Carbide Recycling Process
Understand how spent machining tools, drill bits, and sludge are processed and refined back into premium industrial-grade tungsten powders.
Why Carbide Recycling is Crucial
Tungsten is classified as a critical raw material by governments globally due to its irreplaceable role in industrial manufacturing and limited geographical distribution. Sourcing tungsten from raw wolframite and scheelite ores requires open-pit mining, chemical purification, and energy-intensive reduction processes.
Recycling spent carbide inserts, worn end mills, and grinding sludge keeps high-purity refractory metals in circulation, reduces reliance on raw material extraction, and offers significant cost-savings to manufacturers.
The Step-by-Step Recycling Pipeline
Transforming scrap metal back into premium tools involves several key industrial phases:
1. Sorting & Cleanliness check
Scrap is sorted to isolate cemented carbide from high-speed steel (HSS), tool holders, brazing materials, and debris.
2. Spectrographic Testing (XRF)
Using handheld X-ray fluorescence (XRF) analyzers, we verify the chemical composition, identifying the exact tungsten and cobalt ratios.
3. Zinc Processing & Crushing
For solid carbide scrap, the zinc process is often used. Molten zinc is reacted with the cobalt binder, causing the scrap tool to swell and disintegrate, separating the binder from the tungsten.
4. Chemical Extraction
For mixed, contaminated, or sludge scrap, chemical digestion is employed to dissolve individual metals, refining them back into high-purity chemical compounds.
5. Powder Metallurgy
The recovered tungsten and cobalt are milled and processed back into premium powders, ready to be sintered into brand-new industrial cutting tools.
Sorting and Purity Verification
The efficiency of the recycling process depends heavily on initial sorting. Steel attachments (shims, holders, shanks) and HSS tools introduce contaminants like iron, chrome, and vanadium, which are difficult to remove during physical refinement. For this reason, manual sorting and handheld XRF (X-ray fluorescence) spectrographic checks are performed at our vehicle during collection.
Environmental Benefits at a Glance
By recycling your shop's tooling rather than disposing of it, you contribute to:
- Energy Savings: Processing scrap uses 75% less electricity than refining raw ore.
- Emission Reduction: Substantial cuts in carbon dioxide emissions across the manufacturing lifecycle.
- Resource Conservation: Mitigates the open-pit mining load for tungsten and cobalt.
💡 Did you know?
- •Tungsten has the highest tensile strength of any metal at temperatures above 1,650°C.
- •Recycling 1 kilogram of tungsten carbide scrap prevents 4 kilograms of carbon dioxide from entering the atmosphere.
- •Sintered carbide tools can be recycled multiple times without any degradation in their mechanical properties.

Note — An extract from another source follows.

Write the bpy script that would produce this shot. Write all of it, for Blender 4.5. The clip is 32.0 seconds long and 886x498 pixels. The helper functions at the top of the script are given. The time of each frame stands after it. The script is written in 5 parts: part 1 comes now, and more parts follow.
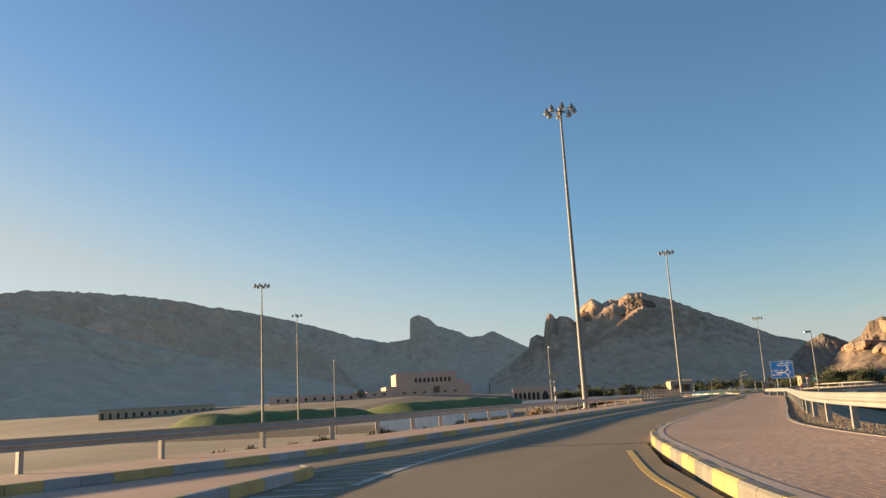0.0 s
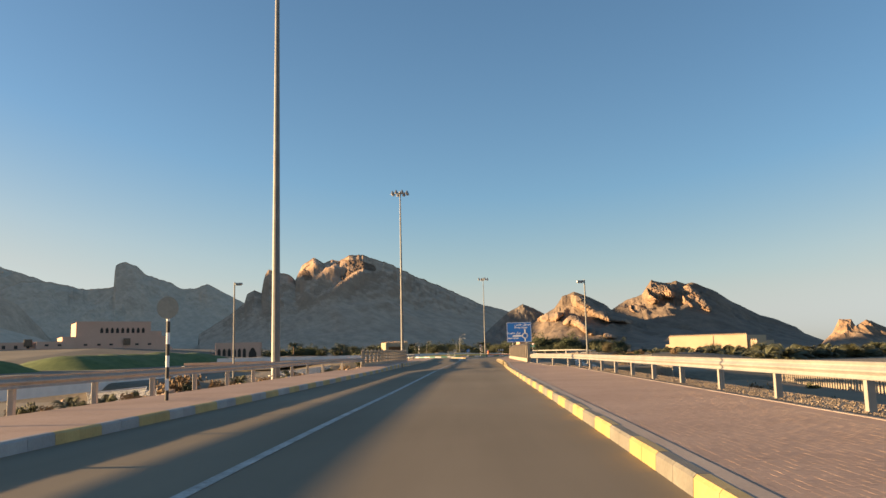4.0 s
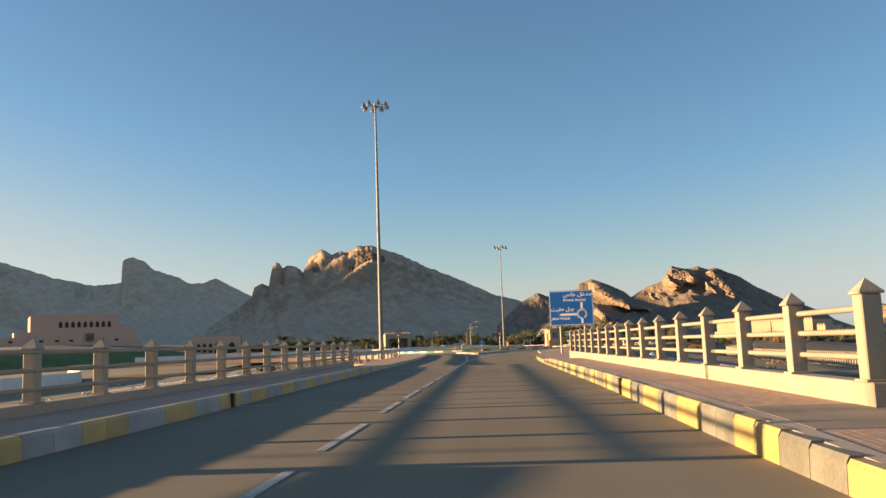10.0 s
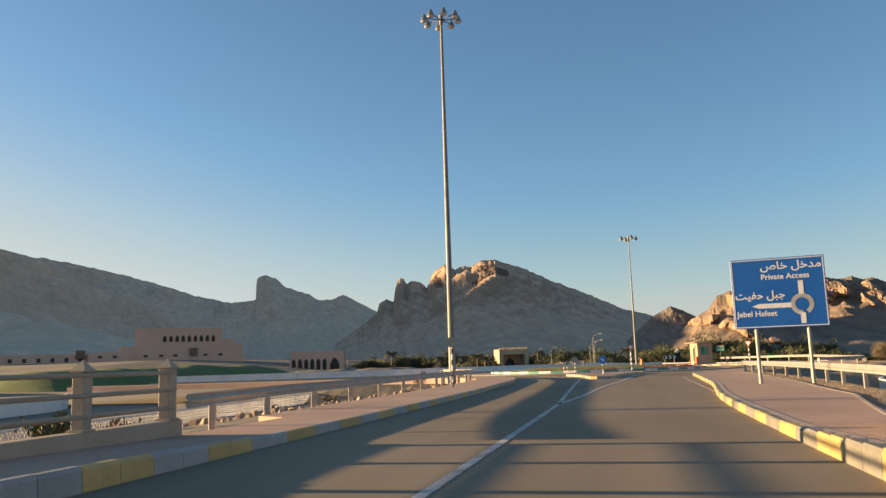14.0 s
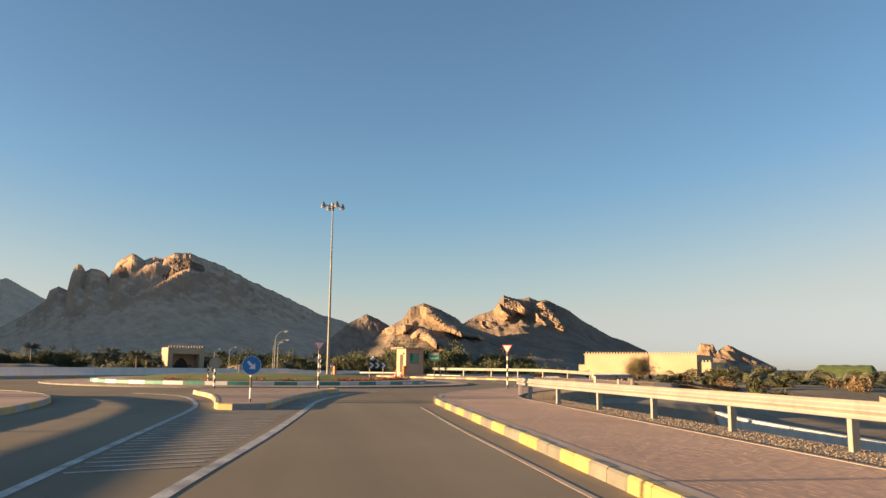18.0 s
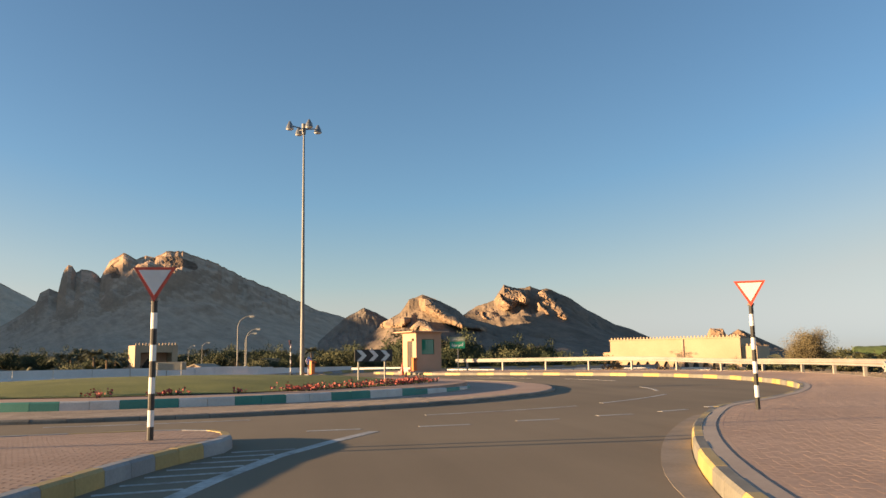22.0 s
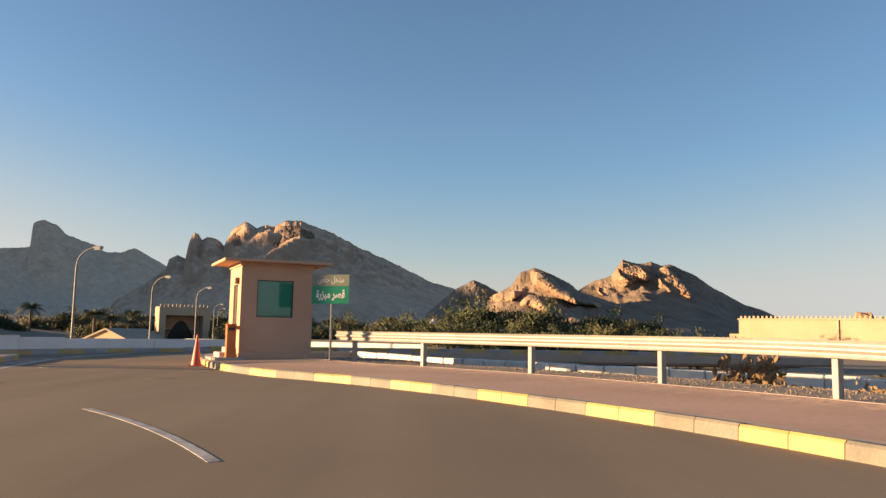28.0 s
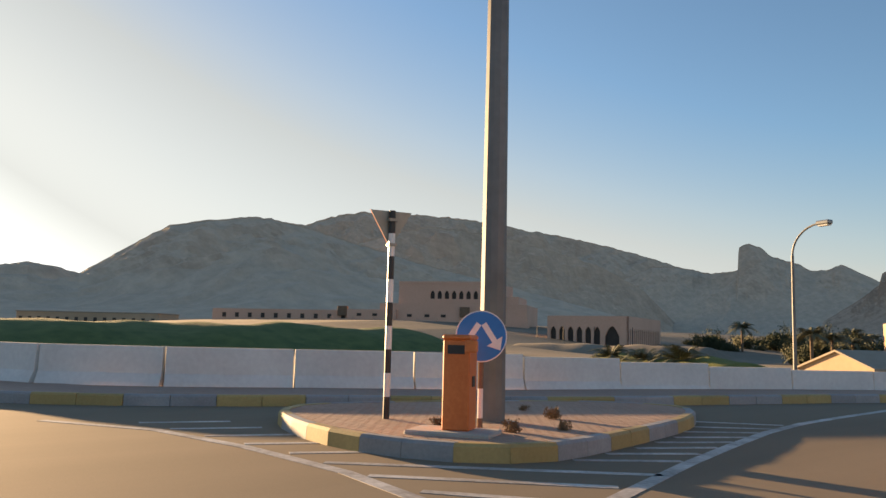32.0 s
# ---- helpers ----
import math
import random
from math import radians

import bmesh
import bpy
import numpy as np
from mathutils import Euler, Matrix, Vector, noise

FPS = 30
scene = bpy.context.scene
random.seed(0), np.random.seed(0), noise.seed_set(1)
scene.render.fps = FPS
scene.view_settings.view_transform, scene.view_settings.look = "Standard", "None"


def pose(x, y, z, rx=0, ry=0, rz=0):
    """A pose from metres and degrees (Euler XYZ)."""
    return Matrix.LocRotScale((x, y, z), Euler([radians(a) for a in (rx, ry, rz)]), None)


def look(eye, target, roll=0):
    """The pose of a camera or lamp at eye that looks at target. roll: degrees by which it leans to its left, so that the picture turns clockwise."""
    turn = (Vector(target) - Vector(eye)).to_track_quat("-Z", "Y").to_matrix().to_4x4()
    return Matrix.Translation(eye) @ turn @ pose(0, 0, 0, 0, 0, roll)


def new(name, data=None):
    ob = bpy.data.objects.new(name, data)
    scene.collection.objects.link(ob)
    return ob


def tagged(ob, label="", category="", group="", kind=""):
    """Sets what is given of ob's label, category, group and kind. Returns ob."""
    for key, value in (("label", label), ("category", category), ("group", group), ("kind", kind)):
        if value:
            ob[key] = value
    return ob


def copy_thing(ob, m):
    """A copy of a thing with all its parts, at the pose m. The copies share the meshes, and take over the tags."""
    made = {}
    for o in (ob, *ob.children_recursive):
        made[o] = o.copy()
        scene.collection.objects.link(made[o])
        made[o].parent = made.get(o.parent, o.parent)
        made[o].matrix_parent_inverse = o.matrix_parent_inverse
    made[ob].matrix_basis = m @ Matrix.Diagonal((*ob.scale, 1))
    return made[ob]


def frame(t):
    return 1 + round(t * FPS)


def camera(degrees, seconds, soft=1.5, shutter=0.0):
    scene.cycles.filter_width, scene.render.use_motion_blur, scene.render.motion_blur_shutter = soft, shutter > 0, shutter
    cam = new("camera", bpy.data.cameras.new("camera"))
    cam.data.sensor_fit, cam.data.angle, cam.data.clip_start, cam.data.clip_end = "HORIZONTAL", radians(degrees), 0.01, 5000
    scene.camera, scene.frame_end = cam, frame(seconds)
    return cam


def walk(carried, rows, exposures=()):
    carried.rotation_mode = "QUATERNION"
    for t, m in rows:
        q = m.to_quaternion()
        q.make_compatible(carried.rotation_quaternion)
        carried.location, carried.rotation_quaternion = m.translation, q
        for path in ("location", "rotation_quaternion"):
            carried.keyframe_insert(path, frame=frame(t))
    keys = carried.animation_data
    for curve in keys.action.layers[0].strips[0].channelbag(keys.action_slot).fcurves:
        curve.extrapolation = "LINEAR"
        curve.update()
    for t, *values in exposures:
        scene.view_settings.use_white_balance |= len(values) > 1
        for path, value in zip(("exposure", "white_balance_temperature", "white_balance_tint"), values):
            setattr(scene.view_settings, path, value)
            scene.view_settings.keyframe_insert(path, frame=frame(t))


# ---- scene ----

- •The chemical digestion method allows for near-100% recovery of both tungsten and cobalt.
Recycling Science FAQ
What is the Zinc Process in carbide recycling?
The zinc process is a physical-chemical recycling method used for clean, sorted cemented carbide. The scrap carbide is placed in a vacuum furnace with metallic zinc and heated to about 900°C. The molten zinc diffuses into the cobalt binder matrix, forming a zinc-cobalt alloy. This alloy expands, breaking the structural bond between the tungsten carbide particles. The zinc is then distilled off, leaving behind a highly brittle sponge of tungsten carbide and cobalt, which can be easily crushed and milled back into high-grade powders without chemical changes.
What are the carbon footprint savings of recycling vs. mining?
Recycling tungsten carbide reduces carbon dioxide emissions by roughly 40% to 60% compared to mining raw ores (like wolframite) and refining them. Furthermore, recycling avoids the massive water consumption, open-pit land destruction, and chemical runoff hazards associated with primary tungsten mining.
Which industries are the largest consumers of recycled carbide?
CNC tool manufacturers (creating end mills, inserts, and drill bits) and mining equipment fabricators are the primary consumers. Recycled tungsten carbide powders meet the exact same chemical and structural specifications as virgin materials, allowing tool makers to maintain premium performance while lowering manufacturing costs.